Quantum Adaptive Self-Attention for Quantum Transformer Models
arXiv:2504.05336v3 Announce Type: replace-cross
Abstract: Integrating quantum computing into deep learning architectures is a promising but poorly understood endeavor: when does a quantum layer actually help, and how much quantum is enough? We address both questions through Quantum Adaptive Self-Attention (QASA), a hybrid Transformer that replaces the value projection in a \emph{single} encoder layer with a parameterized quantum circuit (PQC), while keeping all other layers classical.

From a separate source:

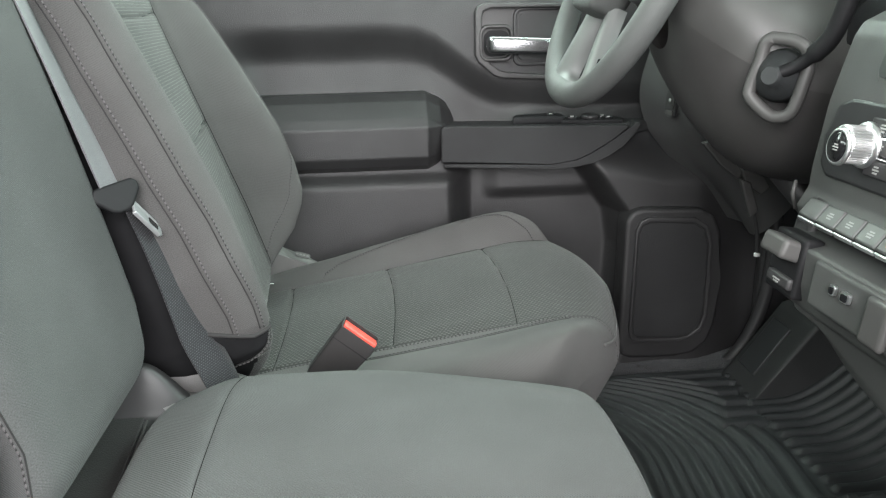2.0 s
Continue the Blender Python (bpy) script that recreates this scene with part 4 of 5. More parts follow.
def centre_stack():
    ob = thing("centre_stack", "black centre stack with climate knobs, toggle switches and sockets", "dashboard controls", pose(0.43, 0.02, 0.6))
    # headlamp and drive switch panel
    top = part("switch_panel", prism(rounded(0.142, 0.032, 0.006), 0.006, dash_frame(0.4505, 0.033, 0.694, 15), 0.002), DARKSATIN, ob)
    part("rim", prism(rounded(0.150, 0.040, 0.008), 0.004, dash_frame(0.4515, 0.033, 0.694, 15), 0.0015), GREY, top)
    part("knob", lathe([(0.010, 0), (0.011, 0.004), (0.0102, 0.012), (0.008, 0.0142), (0.0, 0.0142)], dash_frame(0.4455, 0.058, 0.695, 15), 28), CHROME, top)
    part("button", block(0.026, 0.016, 0.006, dash_frame(0.4445, 0.025, 0.694, 15), 0.002), SATIN, top)
    part("button", block(0.022, 0.016, 0.005, dash_frame(0.4445, -0.012, 0.694, 15), 0.002), SATIN, top)
    icon_bars(top, dash_frame(0.4410, 0.025, 0.694, 15), 0.008, 0.0014, 2)
    icon_bars(top, dash_frame(0.4412, -0.012, 0.694, 15), 0.007, 0.0014, 3)
    # climate panel
    hv = [(-0.118, -0.030), (-0.122, -0.005), (-0.112, 0.026), (-0.095, 0.033), (0.075, 0.033), (0.102, 0.022), (0.110, -0.005), (0.106, -0.032), (0.090, -0.040), (-0.105, -0.040)]
    cl = part("climate_panel", prism(hv, 0.006, dash_frame(0.4370, 0.030, 0.626, 9), 0.003), DARKSATIN, ob)
    for k, z in enumerate((0.641, 0.6255, 0.607)):
        keys = part("key_strip", block(0.086, 0.0145, 0.004, dash_frame(0.4305 + 0.16 * (z - 0.626), 0.044 - 0.003 * k, z, 9), 0.0015), SATIN, cl)
        for j in range(3):
            icon_bars(keys, dash_frame(0.4279 + 0.16 * (z - 0.626), 0.070 - 0.028 * j - 0.003 * k, z, 9), 0.008, 0.0014, 2 if (j + k) % 2 else 3)
        part("lamp", block(0.006, 0.0012, 0.0006, dash_frame(0.4279 + 0.16 * (z - 0.626), 0.013 - 0.003 * k, z - 0.004, 9), 0.0), AMBER, keys)
    part("chrome_line", block(0.088, 0.0018, 0.003, dash_frame(0.4302, 0.043, 0.6328, 9), 0.0005), CHROME, cl)
    part("chrome_line", block(0.080, 0.0012, 0.003, dash_frame(0.4280, 0.041, 0.6160, 9), 0.0004), CHROME, cl)
    for y, z, two in ((0.086, 0.624, False), (-0.074, 0.620, True)):
        knob = part("climate_knob", ribbed(0.0168, 0.022, 40, dash_frame(0.4270, y, z, 7)), BRIGHT, cl, "bright ribbed rotary knob")
        part("knob_base", lathe([(0.0, 0), (0.0205, 0), (0.020, 0.005), (0.0172, 0.007)], dash_frame(0.4310, y, z, 7), 36), CHROME, knob)
        part("knob_rim", lathe([(0.0160, 0.0), (0.0160, 0.003), (0.0138, 0.0042), (0.0130, 0.003)], dash_frame(0.4055, y, z, 7), 36), BRIGHT, knob)
        part("knob_face", lathe([(0.0, 0), (0.0134, 0), (0.0134, 0.0035), (0.0, 0.004)], dash_frame(0.4050, y, z, 7), 36), GLOSS, knob)
        icon_bars(knob, dash_frame(0.4007, y, z, 7), 0.0075, 0.0012, 3)
        if two:
            for mat_, a0 in ((BLUE, 30), (HOT, -150)):
                arc = [dash_frame(0.4013, y, z, 7) @ Vector((-0.0114 * math.cos(radians(a)) * (1 if mat_ is BLUE else -1), 0.0114 * math.sin(radians(a)), 0)) for a in np.linspace(-40, 80, 14)]
                part("colour_band", tube(arc, 0.0011, 6), mat_, knob)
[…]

This \emph{minimal quantum integration} strategy uses only 36 trainable quantum parameters -- fewer than any competing quantum model -- yet achieves the best MSE on 4 of 9 synthetic benchmarks and a 6.0\% MAE reduction on the real-world ETTh1 dataset. An ablation study reveals that quantum layer \emph{position} matters more than \emph{count}: adding more quantum layers degrades performance, while a single layer at the optimal position consistently outperforms multi-layer quantum configurations. Comparison with two recent quantum time-series baselines -- QLSTM and QnnFormer -- confirms that QASA matches or exceeds models with $2$--$4\times$ more quantum parameters, significantly outperforming QLSTM on the seasonal trend task ($p{=}0.009$, Cohen's $d{>}6$). Crucially, the benefit is \emph{task-conditional}: QASA excels on chaotic, noisy, and trend-dominated signals, while classical Transformers remain superior for clean periodic waveforms -- providing a practical taxonomy for when quantum enhancement is warranted. These findings establish an \emph{architectural parsimony} principle for hybrid quantum-classical design: maximal quantum benefit is achieved not by maximizing quantum resources, but by strategically placing minimal quantum computation where it matters most.